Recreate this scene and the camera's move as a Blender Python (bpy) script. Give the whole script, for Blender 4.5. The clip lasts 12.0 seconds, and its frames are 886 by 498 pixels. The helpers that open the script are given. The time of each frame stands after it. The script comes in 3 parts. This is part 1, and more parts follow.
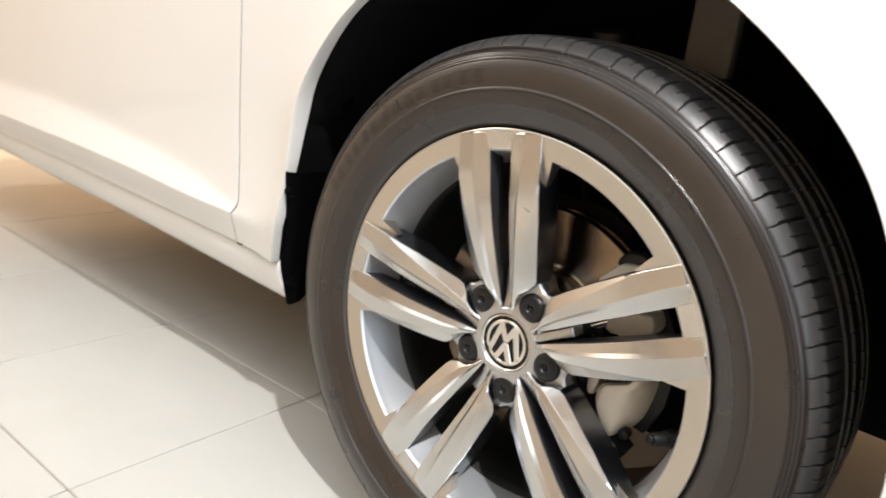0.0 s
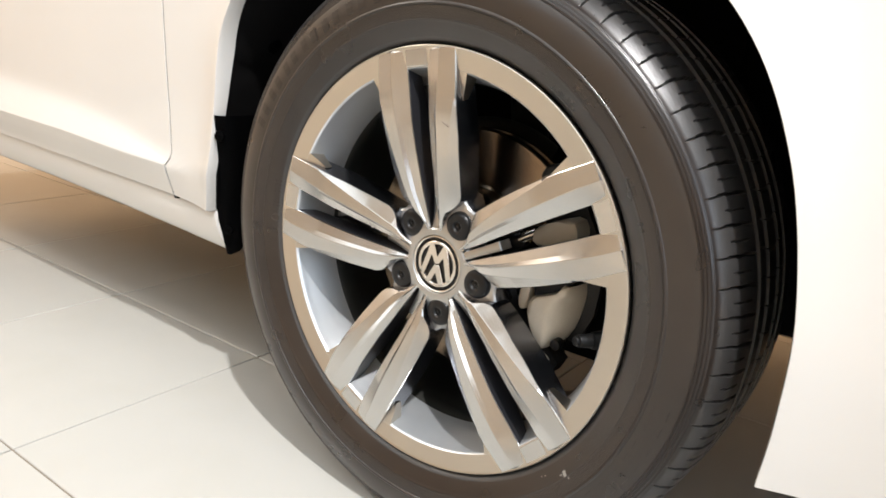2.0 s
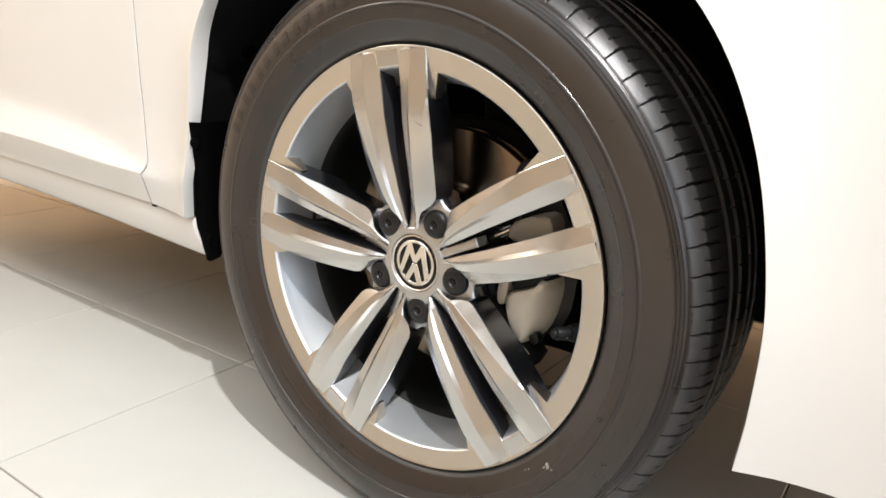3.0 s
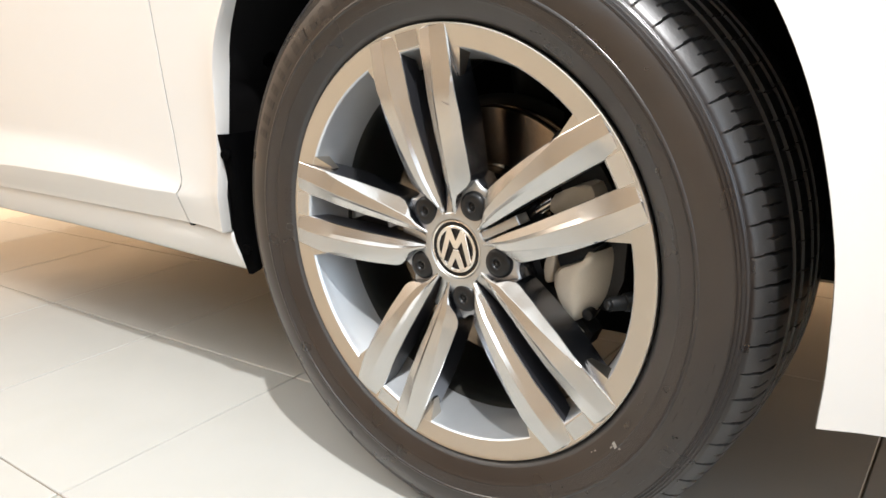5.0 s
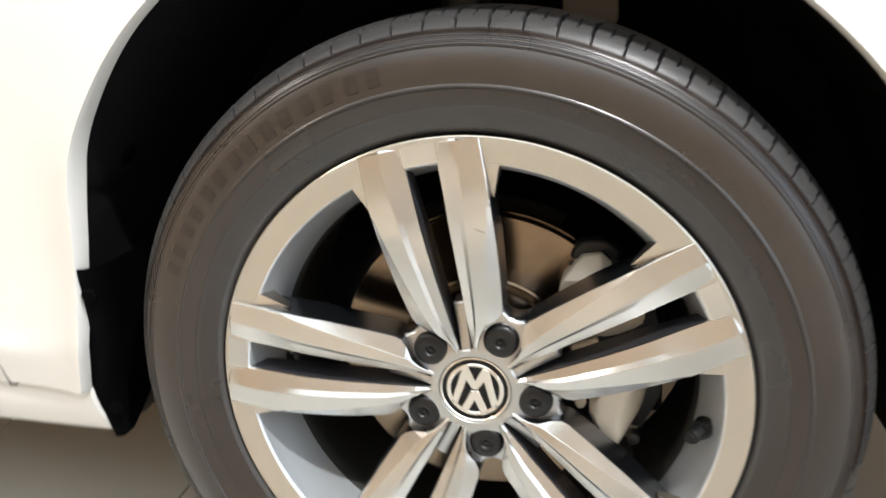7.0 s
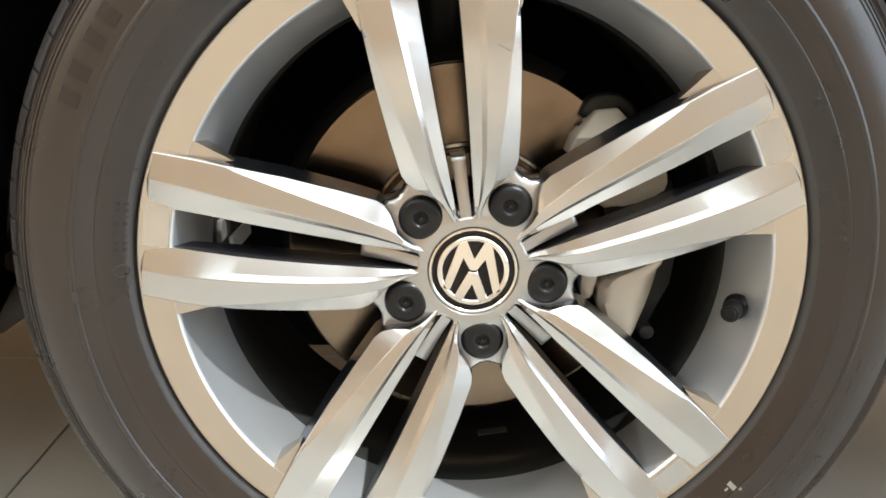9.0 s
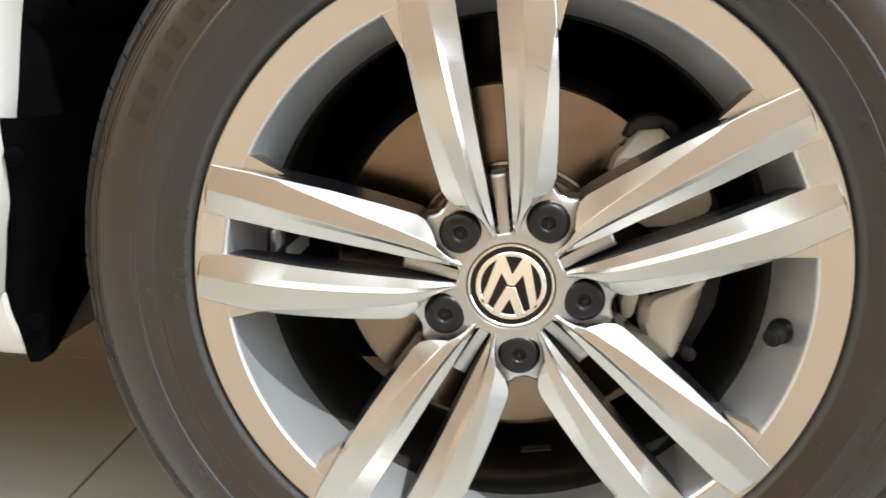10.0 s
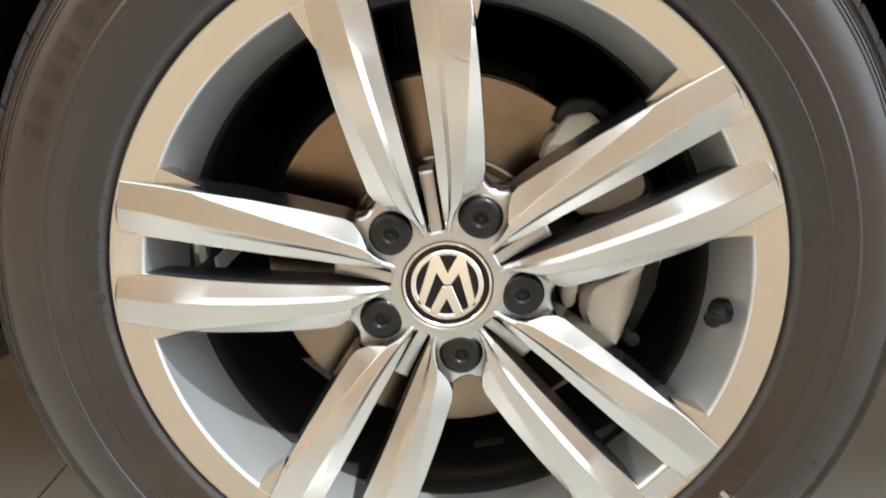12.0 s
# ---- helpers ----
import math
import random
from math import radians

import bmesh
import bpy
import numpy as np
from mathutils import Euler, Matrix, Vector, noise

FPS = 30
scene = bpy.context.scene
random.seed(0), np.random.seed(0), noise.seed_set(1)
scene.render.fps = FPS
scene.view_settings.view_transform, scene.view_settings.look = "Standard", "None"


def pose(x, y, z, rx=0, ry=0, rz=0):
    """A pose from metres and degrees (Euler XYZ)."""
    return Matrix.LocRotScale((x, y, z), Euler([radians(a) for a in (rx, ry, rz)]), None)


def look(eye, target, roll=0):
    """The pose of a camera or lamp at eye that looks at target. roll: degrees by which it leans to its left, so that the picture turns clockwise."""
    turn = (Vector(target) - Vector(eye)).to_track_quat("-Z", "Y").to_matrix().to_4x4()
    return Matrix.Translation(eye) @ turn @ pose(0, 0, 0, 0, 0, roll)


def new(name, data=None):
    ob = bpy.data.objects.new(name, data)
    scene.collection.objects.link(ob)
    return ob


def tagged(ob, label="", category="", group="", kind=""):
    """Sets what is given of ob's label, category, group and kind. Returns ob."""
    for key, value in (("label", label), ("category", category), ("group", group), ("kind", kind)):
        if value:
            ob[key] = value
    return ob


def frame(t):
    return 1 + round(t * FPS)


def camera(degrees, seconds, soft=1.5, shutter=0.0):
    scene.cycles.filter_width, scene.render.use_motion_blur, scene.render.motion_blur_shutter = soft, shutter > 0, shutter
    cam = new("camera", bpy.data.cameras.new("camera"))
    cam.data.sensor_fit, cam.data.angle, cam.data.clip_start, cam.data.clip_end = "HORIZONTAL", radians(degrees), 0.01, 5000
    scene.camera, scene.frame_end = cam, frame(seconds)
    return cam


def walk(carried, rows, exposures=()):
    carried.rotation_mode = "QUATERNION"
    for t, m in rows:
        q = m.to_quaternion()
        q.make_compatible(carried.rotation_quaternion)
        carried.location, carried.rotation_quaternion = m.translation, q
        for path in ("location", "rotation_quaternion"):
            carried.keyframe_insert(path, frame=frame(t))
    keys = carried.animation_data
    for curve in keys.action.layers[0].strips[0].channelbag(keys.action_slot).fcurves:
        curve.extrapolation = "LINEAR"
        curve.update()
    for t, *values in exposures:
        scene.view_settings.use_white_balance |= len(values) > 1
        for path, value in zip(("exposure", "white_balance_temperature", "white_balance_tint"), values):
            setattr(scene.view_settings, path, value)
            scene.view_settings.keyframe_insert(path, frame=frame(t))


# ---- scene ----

--------

Output exactly those lines that lie from the line with "carried.location, carried.rotation_quaternion = m.translation, q" through the line with "keys = carried.animation_data", with both of those lines included.

= COMPLETE OUTPUT =
        carried.location, carried.rotation_quaternion = m.translation, q
        for path in ("location", "rotation_quaternion"):
            carried.keyframe_insert(path, frame=frame(t))
    keys = carried.animation_data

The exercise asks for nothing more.